В своё время в советских школах критиковали декабристов за выступление «для народа, но без народа». Примерно такая картина складывалась в цыгановедении. Сейчас я на практике вижу, насколько исследователю легче решать проблемы, если его добровольные помощники организуют встречи со знающими пожилыми людьми, собирают в разных концах страны материалы семейных архивов, фиксируют устную традицию и присылают фотографии. Разумеется, для того, чтобы плодотворно работать, автор должен быть хорошо инкорпорирован в среду. И если говорить о методике, то в первую очередь следует назвать метод включённого наблюдения. Мне в этом отношении повезло. Я имею с кишинёвцами многолетние соседские и дружеские связи. Но разве некоторые мои коллеги не обладают потенциалом для плодотворных исследований по тому же сценарию? Вадим Торопов не первое десятилетие связан с крымскими цыганами. Георгий Цветков имеет множество друзей и родственников в ловарьской среде. Свидетельство этому – выпущенные ими словари. Но почему бы этим замечательным авторам не расширить рамки своей деятельности и не создать труды, которые в потенциале станут кирпичиками для общего здания отечественной цыганской истории?
Чтобы было понятно, что в итоге может получиться, я опишу здесь структуру своей работы о кишинёвцах. Она состоит из нескольких взаимодополняющих частей. Наиболее привычен для нашей научной школы этнографический раздел. В нём зафиксирована обрядность, описана материальная культура: костюм, палатка и т.п.
Разумеется, уделено внимание традиционным социальным институтам (как у прочих цыган, конфликты кишинёвцы разбирают на сходке, именуемой по-молдавски «жюдеката»). Мною составлена также таблица регионального и родового деления кишинёвцев. Подчеркну, что подобное структурирование существует у всех российских этногрупп и оно ждёт своего исследователя.
Не будучи лингвистом, я ввёл, однако, раздел, фиксирующий образцы речи и краткий словарь старинных слов, постепенно выходящих из употребления. Это тот минимум, который способен дать даже автор, не владеющий диалектом. В будущем, ценность подобных материалов значительно возрастёт (достаточно упомянуть любительские записи диалектов групп дом и боша начала ХХ века).
Следующий раздел моей монографии посвящён генезису кишинёвцев и их ранней истории.
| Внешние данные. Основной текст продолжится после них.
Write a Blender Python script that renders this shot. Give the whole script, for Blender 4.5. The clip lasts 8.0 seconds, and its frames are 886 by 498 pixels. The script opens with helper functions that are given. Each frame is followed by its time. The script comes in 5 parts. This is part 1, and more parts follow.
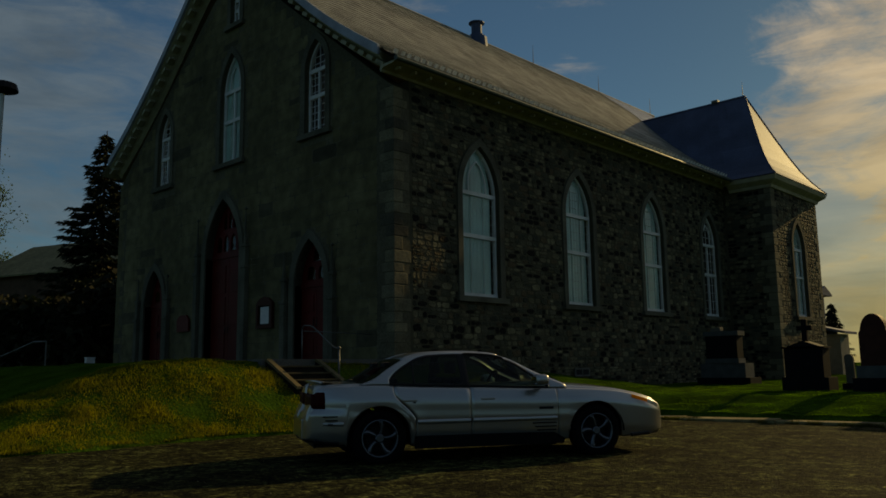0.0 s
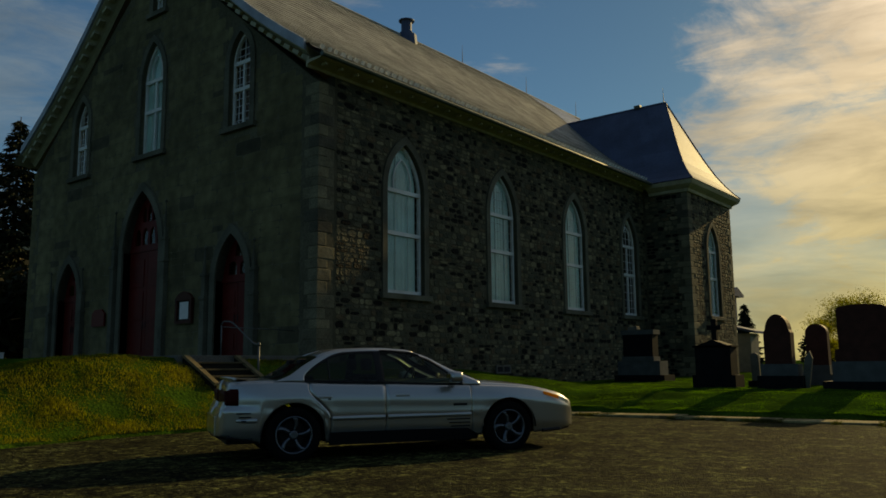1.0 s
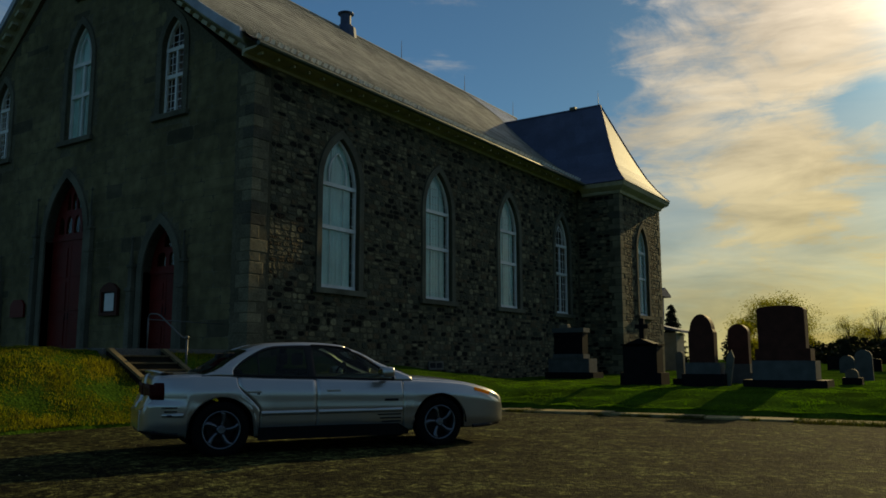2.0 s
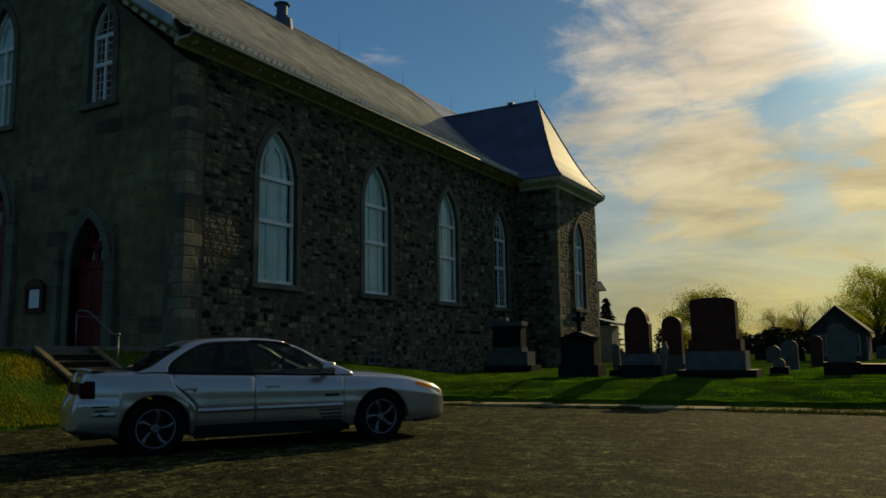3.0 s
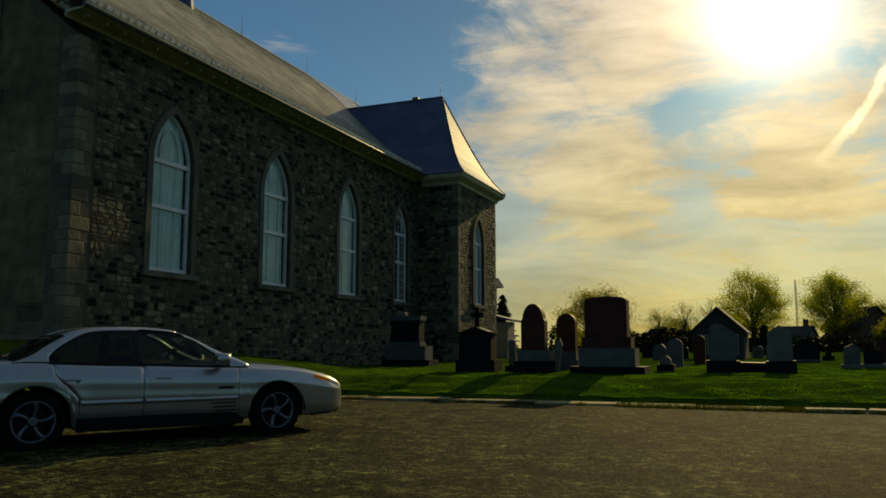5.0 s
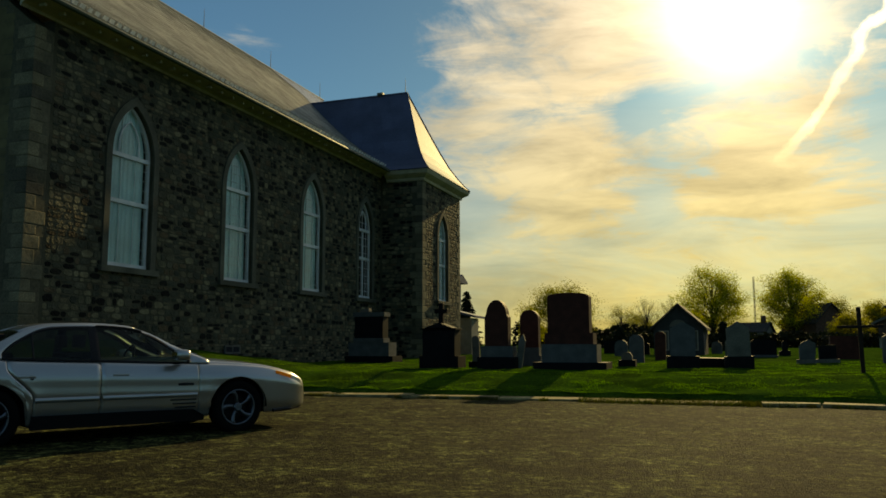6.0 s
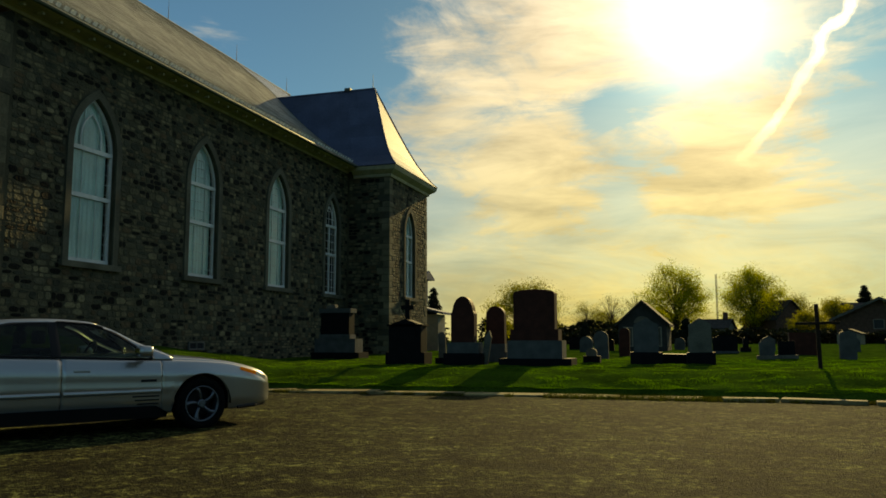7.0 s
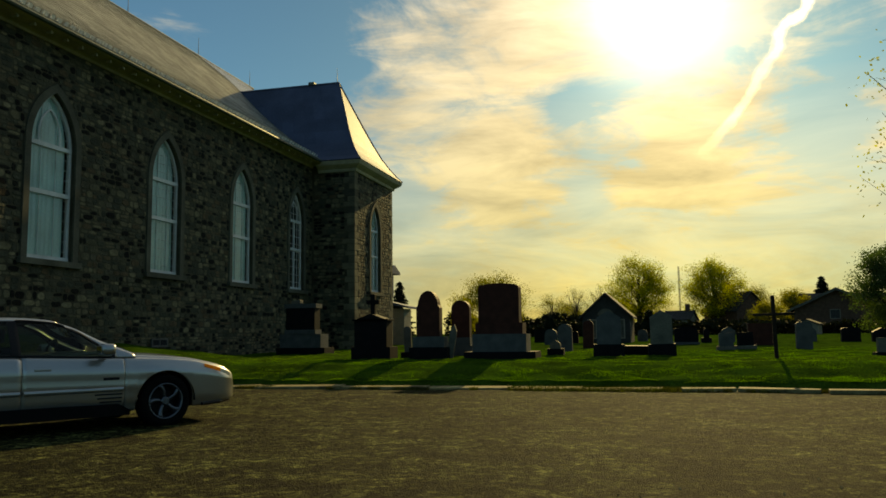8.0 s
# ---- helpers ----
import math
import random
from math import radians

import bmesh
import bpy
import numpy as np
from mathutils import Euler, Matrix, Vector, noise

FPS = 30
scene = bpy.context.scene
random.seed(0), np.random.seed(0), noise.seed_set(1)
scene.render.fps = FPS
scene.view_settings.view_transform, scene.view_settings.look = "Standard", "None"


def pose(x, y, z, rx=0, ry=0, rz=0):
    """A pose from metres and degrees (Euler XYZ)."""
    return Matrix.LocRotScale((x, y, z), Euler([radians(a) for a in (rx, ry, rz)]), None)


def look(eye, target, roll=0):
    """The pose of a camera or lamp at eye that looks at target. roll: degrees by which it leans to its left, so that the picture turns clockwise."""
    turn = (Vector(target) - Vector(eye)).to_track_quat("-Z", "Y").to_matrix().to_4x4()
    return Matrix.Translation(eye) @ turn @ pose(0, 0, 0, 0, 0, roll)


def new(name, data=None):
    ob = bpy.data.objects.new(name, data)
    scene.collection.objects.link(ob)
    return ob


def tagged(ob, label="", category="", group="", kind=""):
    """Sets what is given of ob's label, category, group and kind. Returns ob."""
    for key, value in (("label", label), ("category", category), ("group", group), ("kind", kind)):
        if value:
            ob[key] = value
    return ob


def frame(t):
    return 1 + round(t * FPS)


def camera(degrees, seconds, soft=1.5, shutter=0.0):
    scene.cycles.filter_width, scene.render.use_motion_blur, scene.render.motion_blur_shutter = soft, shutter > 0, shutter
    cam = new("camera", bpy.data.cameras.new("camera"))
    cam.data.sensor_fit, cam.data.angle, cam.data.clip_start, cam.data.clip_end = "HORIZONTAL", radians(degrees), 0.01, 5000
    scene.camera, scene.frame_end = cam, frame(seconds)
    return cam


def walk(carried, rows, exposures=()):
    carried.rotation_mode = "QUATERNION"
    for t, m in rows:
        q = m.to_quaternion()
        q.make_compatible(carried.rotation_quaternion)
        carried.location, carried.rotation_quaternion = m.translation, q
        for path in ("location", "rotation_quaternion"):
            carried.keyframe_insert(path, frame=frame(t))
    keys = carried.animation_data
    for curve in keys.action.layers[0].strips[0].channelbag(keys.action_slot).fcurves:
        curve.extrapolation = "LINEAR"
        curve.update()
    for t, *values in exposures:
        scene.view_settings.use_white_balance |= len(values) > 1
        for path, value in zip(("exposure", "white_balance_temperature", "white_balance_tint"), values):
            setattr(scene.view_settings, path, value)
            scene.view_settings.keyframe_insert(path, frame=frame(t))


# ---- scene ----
cam = camera(58.0, 8.0, soft=1.65)
PATH = [
    (0, (14.293, -13.267, 1.112), (12.93, -11.835, 1.41), -0.8),
    (0.5, (14.411, -13.257, 1.114), (13.115, -11.761, 1.405), -0.7),
    (1, (14.489, -13.259, 1.115), (13.257, -11.71, 1.403), -0.6),
    (1.5, (14.517, -13.261, 1.113), (13.35, -11.663, 1.397), -0.1),
    (3, (14.423, -13.216, 1.092), (13.452, -11.488, 1.356), -0.8),
    (3.5, (14.388, -13.207, 1.092), (13.483, -11.442, 1.353), -0.7),
    (4, (14.367, -13.199, 1.087), (13.522, -11.405, 1.345), -0.2),
    (4.5, (14.352, -13.184, 1.084), (13.558, -11.366, 1.338), -0.0),
    (5, (14.342, -13.171, 1.082), (13.596, -11.332, 1.331), 0.0),
    (6.5, (14.354, -13.148, 1.074), (13.729, -11.263, 1.31), -0.1),
    (7, (14.365, -13.171, 1.074), (13.779, -11.272, 1.305), -0.1),
    (7.5, (14.39, -13.211, 1.079), (13.844, -11.3, 1.301), -0.3),
    (8, (14.428, -13.262, 1.084), (13.923, -11.339, 1.299), -0.7),
]
# the film fades in from black, and the picture warms as the sun comes into view
EXPOSURES = [
    (0.0, -1.25, 8900, 18), (0.5, -0.95, 8700, 18), (1.0, -0.74, 8400, 17), (1.5, -0.66, 7900, 16), (3.0, -0.75, 7200, 17),
    (3.5, -0.72, 7100, 17), (4.0, -0.72, 7300, 16), (4.5, -0.66, 7500, 15), (5.0, -0.62, 8100, 14), (6.5, -0.32, 8900, 10), (8.0, -0.28, 9300, 9),
]
walk(cam, [(t, look(eye, target, roll)) for t, eye, target, roll in PATH], EXPOSURES)

# ---- world and sun ----
SUN_YAW, SUN_UP = -3.6, 20.9


def sky_way(yaw, up):
    return Vector((-math.sin(radians(yaw)) * math.cos(radians(up)), math.cos(radians(yaw)) * math.cos(radians(up)), math.sin(radians(up))))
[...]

Здесь использована имеющаяся литература. В моём случае она немногочисленна, однако авторы, которые изберут объектом своего интереса котляров, ловарей или влахов, смогут опираться на большой корпус документов, начиная с официальных государственных бумаг и кончая газетными публикациями.
Думаю, нет смысла пересказывать основные вехи кишинёвской истории. Упомяну лишь, что это группа молдавского происхождения, которая после отмены крепостного права перенесла своё кочевье на территорию Украины, а затем и России. Особенностью развития данной этногруппы является троекратная смена профессиональной ориентации. Будучи изначально ремесленниками, кишинёвцы переключились далее на криминальные заработки, а после указа 1956 года занялись бизнесом.
Возникает резонный вопрос: в какой мере можно полагаться на устную традицию – ведь зачастую можно услышать мнение, что цыгане не знают историю своей семьи дальше деда. Я не готов распространять свой опыт на другие этногруппы, но в случае с кишинёвцами удалось довести генеалогии нескольких родов до начала XIX века. Я рекомендую своим коллегам использовать для фиксации генеалогии «Методику этнологических и антропологических исследований» Г.М.Афанасьева и Ю.Б.Симченко, опубликованную в 1992 году под эгидой Института этнологии и антропологии, а также Координационно-методологического центра прикладной этнографии.